__Goal of the exercise__: Set down the data below from its first line to the line holding "street_lamp(x, y, t)", inclusive; omit all pictures.

Dataset entries
-----

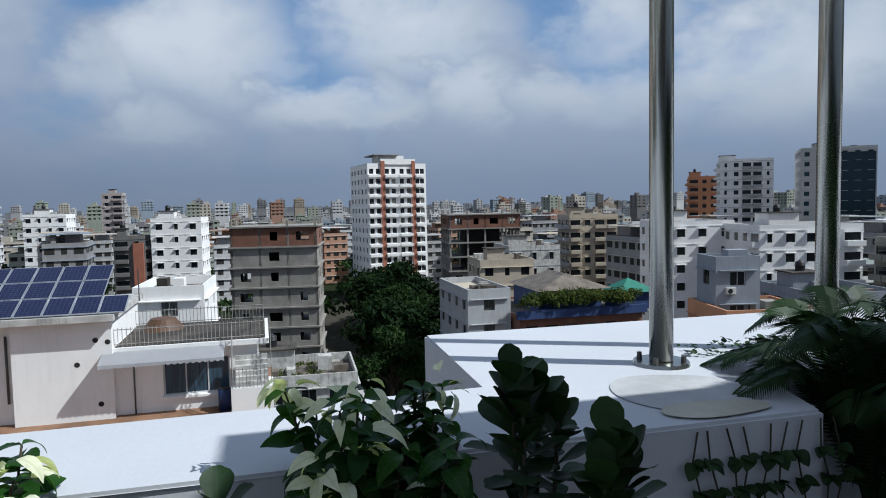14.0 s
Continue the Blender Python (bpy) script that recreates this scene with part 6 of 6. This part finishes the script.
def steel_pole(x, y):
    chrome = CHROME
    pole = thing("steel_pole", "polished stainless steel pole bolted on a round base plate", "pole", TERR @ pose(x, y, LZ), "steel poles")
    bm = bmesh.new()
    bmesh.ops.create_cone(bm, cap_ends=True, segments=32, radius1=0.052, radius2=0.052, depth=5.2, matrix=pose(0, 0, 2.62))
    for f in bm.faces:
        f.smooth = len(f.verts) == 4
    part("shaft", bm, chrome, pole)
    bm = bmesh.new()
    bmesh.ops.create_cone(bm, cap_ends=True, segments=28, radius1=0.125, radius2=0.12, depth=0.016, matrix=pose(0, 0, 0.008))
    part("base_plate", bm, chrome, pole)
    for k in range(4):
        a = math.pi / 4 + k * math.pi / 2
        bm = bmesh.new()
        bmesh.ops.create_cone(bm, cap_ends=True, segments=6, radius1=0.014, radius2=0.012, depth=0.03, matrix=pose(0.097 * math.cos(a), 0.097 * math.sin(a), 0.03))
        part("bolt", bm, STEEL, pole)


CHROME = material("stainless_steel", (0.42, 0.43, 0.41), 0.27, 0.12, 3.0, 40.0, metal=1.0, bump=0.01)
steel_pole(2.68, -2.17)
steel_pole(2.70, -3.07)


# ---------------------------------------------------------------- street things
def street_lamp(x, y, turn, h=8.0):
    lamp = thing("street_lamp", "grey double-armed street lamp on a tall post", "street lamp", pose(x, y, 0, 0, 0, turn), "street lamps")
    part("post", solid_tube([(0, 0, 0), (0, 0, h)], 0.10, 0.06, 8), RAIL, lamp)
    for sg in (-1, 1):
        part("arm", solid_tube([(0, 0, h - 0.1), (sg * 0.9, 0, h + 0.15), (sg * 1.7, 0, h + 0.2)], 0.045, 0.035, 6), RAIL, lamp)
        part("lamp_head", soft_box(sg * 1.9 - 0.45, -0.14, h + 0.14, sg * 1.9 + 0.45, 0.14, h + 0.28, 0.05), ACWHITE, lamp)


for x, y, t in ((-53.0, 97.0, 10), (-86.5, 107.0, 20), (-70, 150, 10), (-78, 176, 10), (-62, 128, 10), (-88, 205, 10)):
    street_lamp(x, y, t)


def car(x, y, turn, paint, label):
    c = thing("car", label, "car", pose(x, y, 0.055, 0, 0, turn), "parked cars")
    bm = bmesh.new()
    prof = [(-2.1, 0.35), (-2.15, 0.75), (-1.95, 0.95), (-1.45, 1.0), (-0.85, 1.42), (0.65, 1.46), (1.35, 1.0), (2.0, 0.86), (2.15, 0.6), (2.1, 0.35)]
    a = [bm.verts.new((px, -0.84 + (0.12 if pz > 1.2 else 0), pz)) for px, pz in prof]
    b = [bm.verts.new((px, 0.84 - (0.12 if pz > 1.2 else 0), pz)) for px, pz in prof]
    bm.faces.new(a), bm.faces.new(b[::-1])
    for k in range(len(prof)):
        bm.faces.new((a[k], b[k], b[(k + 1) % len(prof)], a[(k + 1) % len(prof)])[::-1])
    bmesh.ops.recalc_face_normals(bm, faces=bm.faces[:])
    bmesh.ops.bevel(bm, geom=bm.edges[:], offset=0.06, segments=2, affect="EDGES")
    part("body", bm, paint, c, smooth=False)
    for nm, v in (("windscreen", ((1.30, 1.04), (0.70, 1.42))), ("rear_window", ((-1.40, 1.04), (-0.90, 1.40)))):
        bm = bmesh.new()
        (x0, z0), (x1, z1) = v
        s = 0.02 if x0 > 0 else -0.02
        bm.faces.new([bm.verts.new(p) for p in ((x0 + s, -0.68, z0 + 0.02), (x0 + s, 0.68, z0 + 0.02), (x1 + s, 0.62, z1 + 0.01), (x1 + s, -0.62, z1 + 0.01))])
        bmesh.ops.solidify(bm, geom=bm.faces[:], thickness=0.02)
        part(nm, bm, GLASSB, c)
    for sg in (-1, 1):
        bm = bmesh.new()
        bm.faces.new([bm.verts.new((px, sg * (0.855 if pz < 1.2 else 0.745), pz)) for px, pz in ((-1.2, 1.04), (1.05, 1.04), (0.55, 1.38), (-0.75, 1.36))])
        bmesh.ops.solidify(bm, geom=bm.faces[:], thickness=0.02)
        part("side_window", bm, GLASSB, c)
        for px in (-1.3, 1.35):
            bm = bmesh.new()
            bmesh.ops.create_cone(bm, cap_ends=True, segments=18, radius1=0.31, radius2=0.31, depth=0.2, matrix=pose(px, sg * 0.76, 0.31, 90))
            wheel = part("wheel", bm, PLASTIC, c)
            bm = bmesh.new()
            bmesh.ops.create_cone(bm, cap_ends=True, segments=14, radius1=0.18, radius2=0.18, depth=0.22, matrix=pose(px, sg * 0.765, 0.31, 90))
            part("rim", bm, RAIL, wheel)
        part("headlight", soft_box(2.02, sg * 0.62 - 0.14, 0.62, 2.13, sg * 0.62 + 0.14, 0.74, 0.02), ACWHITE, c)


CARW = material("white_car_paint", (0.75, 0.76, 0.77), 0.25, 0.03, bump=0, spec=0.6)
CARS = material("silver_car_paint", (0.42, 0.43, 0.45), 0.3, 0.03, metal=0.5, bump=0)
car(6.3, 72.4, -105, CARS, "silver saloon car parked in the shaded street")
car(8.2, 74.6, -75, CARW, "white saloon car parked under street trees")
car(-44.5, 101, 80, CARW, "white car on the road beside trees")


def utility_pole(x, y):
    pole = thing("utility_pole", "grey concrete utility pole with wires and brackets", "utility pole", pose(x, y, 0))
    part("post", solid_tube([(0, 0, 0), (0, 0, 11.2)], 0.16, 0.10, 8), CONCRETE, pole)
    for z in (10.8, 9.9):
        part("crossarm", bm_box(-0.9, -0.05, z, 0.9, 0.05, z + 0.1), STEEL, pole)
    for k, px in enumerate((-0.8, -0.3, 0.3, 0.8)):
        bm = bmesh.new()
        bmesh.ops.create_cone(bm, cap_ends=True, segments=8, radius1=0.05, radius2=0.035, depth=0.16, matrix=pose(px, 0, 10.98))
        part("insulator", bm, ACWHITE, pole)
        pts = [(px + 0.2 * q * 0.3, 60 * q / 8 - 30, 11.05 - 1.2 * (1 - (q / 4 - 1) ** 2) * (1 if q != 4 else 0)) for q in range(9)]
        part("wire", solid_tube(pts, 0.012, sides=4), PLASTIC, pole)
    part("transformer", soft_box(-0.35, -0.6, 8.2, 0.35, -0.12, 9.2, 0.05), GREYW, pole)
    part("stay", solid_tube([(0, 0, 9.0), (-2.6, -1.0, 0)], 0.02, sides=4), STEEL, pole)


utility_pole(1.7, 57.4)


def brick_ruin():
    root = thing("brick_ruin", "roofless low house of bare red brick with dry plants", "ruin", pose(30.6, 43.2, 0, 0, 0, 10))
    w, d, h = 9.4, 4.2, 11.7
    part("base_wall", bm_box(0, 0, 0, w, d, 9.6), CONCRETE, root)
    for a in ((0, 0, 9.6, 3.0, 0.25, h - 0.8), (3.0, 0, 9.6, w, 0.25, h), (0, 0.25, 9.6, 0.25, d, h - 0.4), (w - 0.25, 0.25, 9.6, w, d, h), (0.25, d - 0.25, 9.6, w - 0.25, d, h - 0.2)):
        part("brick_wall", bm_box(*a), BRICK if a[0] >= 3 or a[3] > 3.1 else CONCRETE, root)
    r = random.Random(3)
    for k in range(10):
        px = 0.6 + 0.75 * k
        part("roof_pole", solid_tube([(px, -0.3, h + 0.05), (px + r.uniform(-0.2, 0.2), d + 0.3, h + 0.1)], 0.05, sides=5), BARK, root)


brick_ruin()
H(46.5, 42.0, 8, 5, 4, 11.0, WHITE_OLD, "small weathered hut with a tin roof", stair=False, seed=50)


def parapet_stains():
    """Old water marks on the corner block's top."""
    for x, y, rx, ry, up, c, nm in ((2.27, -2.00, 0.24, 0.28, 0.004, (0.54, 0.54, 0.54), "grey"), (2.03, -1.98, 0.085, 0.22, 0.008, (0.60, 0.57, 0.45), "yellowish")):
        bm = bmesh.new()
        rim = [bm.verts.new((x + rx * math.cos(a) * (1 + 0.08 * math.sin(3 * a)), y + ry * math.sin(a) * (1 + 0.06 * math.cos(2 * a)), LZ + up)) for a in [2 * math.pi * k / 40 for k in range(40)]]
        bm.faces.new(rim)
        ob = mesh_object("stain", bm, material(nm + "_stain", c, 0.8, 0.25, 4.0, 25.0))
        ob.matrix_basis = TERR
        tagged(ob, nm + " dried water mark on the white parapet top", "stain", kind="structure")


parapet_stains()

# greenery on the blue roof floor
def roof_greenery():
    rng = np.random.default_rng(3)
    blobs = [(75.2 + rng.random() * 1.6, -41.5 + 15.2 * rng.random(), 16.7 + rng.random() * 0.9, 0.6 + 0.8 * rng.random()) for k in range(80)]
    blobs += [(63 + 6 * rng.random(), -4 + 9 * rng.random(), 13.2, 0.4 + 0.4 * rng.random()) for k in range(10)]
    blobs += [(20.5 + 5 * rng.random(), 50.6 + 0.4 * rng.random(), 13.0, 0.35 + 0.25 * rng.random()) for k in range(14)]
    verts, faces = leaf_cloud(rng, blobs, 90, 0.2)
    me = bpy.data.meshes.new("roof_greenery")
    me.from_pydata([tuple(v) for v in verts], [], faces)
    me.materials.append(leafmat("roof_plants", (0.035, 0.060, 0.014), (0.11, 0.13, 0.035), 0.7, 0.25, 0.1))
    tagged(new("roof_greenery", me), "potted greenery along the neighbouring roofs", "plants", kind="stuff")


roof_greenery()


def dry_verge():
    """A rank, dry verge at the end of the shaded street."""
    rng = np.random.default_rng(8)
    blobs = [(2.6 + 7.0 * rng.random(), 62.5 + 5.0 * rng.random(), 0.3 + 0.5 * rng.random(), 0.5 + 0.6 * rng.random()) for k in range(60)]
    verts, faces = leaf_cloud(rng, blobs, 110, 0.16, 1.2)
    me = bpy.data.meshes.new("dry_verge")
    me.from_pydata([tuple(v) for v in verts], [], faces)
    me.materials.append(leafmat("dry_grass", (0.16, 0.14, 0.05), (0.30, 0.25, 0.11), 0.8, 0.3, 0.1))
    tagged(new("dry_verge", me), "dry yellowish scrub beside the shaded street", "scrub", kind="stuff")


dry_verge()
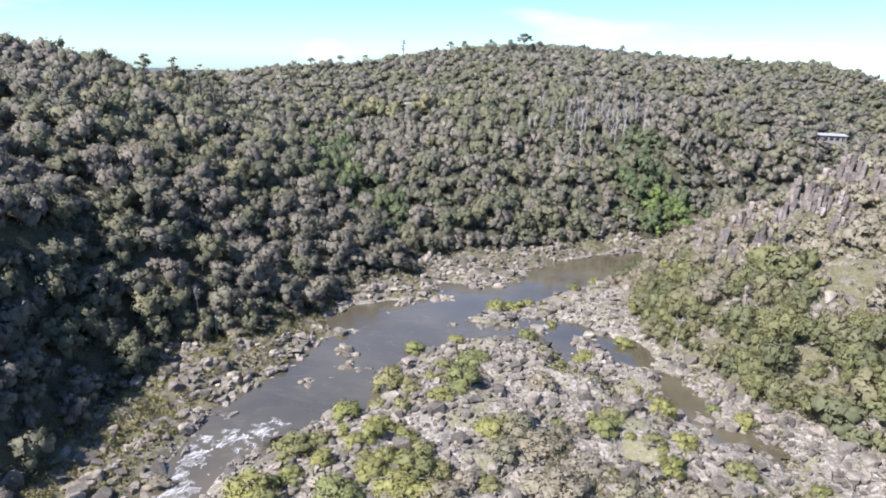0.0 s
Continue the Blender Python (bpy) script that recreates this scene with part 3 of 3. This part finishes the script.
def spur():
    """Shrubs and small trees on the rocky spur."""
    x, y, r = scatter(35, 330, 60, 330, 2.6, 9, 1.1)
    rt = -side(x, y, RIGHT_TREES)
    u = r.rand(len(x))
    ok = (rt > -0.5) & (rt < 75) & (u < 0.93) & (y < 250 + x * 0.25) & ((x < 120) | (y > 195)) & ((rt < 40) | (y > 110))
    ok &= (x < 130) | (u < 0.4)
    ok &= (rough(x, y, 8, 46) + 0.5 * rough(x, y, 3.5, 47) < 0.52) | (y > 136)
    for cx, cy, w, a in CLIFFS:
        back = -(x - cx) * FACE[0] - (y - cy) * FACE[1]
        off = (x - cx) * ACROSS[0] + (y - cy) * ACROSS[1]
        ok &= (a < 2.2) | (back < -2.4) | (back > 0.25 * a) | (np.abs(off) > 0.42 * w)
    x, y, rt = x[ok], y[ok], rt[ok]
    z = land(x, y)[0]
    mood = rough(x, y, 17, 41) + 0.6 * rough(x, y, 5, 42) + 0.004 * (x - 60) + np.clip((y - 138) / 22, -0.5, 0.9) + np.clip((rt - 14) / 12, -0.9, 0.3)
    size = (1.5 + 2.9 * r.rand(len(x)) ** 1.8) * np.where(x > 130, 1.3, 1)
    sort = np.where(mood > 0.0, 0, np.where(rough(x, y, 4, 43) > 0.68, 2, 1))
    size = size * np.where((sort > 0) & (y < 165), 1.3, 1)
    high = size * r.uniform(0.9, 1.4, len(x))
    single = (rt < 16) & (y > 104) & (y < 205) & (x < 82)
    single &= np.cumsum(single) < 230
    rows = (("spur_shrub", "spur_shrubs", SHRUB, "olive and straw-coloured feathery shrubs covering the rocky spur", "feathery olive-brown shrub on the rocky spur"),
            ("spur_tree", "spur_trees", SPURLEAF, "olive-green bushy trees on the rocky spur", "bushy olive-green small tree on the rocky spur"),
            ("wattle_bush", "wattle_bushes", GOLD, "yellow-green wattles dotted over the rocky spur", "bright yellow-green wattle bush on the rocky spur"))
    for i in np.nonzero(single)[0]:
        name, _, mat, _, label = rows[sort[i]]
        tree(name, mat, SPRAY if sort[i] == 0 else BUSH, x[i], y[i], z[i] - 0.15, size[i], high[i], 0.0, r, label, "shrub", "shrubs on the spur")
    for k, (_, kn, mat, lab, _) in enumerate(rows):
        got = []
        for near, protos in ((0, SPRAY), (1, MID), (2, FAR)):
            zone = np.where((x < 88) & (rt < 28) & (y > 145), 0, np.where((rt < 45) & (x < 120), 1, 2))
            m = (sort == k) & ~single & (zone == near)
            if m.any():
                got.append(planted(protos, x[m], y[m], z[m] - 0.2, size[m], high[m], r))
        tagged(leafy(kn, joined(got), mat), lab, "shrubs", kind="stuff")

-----

__The output__:
14.0 s
Continue the Blender Python (bpy) script that recreates this scene with part 6 of 6. This part finishes the script.
def steel_pole(x, y):
    chrome = CHROME
    pole = thing("steel_pole", "polished stainless steel pole bolted on a round base plate", "pole", TERR @ pose(x, y, LZ), "steel poles")
    bm = bmesh.new()
    bmesh.ops.create_cone(bm, cap_ends=True, segments=32, radius1=0.052, radius2=0.052, depth=5.2, matrix=pose(0, 0, 2.62))
    for f in bm.faces:
        f.smooth = len(f.verts) == 4
    part("shaft", bm, chrome, pole)
    bm = bmesh.new()
    bmesh.ops.create_cone(bm, cap_ends=True, segments=28, radius1=0.125, radius2=0.12, depth=0.016, matrix=pose(0, 0, 0.008))
    part("base_plate", bm, chrome, pole)
    for k in range(4):
        a = math.pi / 4 + k * math.pi / 2
        bm = bmesh.new()
        bmesh.ops.create_cone(bm, cap_ends=True, segments=6, radius1=0.014, radius2=0.012, depth=0.03, matrix=pose(0.097 * math.cos(a), 0.097 * math.sin(a), 0.03))
        part("bolt", bm, STEEL, pole)


CHROME = material("stainless_steel", (0.42, 0.43, 0.41), 0.27, 0.12, 3.0, 40.0, metal=1.0, bump=0.01)
steel_pole(2.68, -2.17)
steel_pole(2.70, -3.07)


# ---------------------------------------------------------------- street things
def street_lamp(x, y, turn, h=8.0):
    lamp = thing("street_lamp", "grey double-armed street lamp on a tall post", "street lamp", pose(x, y, 0, 0, 0, turn), "street lamps")
    part("post", solid_tube([(0, 0, 0), (0, 0, h)], 0.10, 0.06, 8), RAIL, lamp)
    for sg in (-1, 1):
        part("arm", solid_tube([(0, 0, h - 0.1), (sg * 0.9, 0, h + 0.15), (sg * 1.7, 0, h + 0.2)], 0.045, 0.035, 6), RAIL, lamp)
        part("lamp_head", soft_box(sg * 1.9 - 0.45, -0.14, h + 0.14, sg * 1.9 + 0.45, 0.14, h + 0.28, 0.05), ACWHITE, lamp)


for x, y, t in ((-53.0, 97.0, 10), (-86.5, 107.0, 20), (-70, 150, 10), (-78, 176, 10), (-62, 128, 10), (-88, 205, 10)):
    street_lamp(x, y, t)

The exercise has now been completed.